Remember, you can always remove the batteries to reduce the activity center's sensory experience.


Safety Strategies

A stationary activity center can keep your baby occupied and happy and give you a much-needed break. But you're not off the hook. Here's what you should do to help keep baby safe.

Keep an eye out. Even though a stationary activity center can give you a chance to grab a bite (without a baby in your lap), or check your e-mail, always keep your baby in view while he's in it.

Don't park your baby. Keeping your very young child in a stationary activity center for more than 30 minutes at a time can tax her naturally weak back and leg muscles.

Avoid walker mode. Some stationary activity centers convert to walk-behind walkers. Don't use it in walk-behind mode, because she can scoot away toward stairs, a hot stove, or other hazards.

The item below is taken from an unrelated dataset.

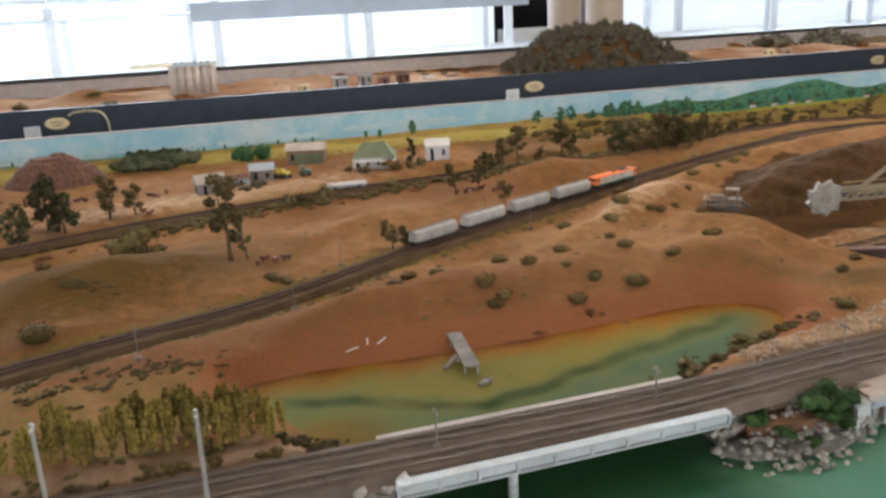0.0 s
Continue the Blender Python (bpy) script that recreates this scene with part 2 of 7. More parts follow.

Keep the activity center away from hot surfaces, dangling appliance cords, window-blind and curtain cords, stairs, sources of water such as a swimming pool, and anything else that might injure a child. Even though it is technically stationary, this play space can creep across the floor as your baby plays.

Watch for movement and make sure your baby stays away from hazards.

Place it on level ground and make sure the legs are the same height. (The tray should be level.) That's the best way to avoid tip-overs.

Follow the manufacturer's age, weight, and height recommendations and keep the owner's manual for future reference. Don't use the activity center before your baby can sit up unassisted, and stop using it when your baby reaches the height or weight maximum and can walk or even stand up by himself, which means that he could easily tip it. And, as a general rule, if your child can tip over the activity center by just leaning over the edge, or can climb out of it, it's time to retire it.

Don't attach strings to the activity center or to its toys. They're a strangulation hazard.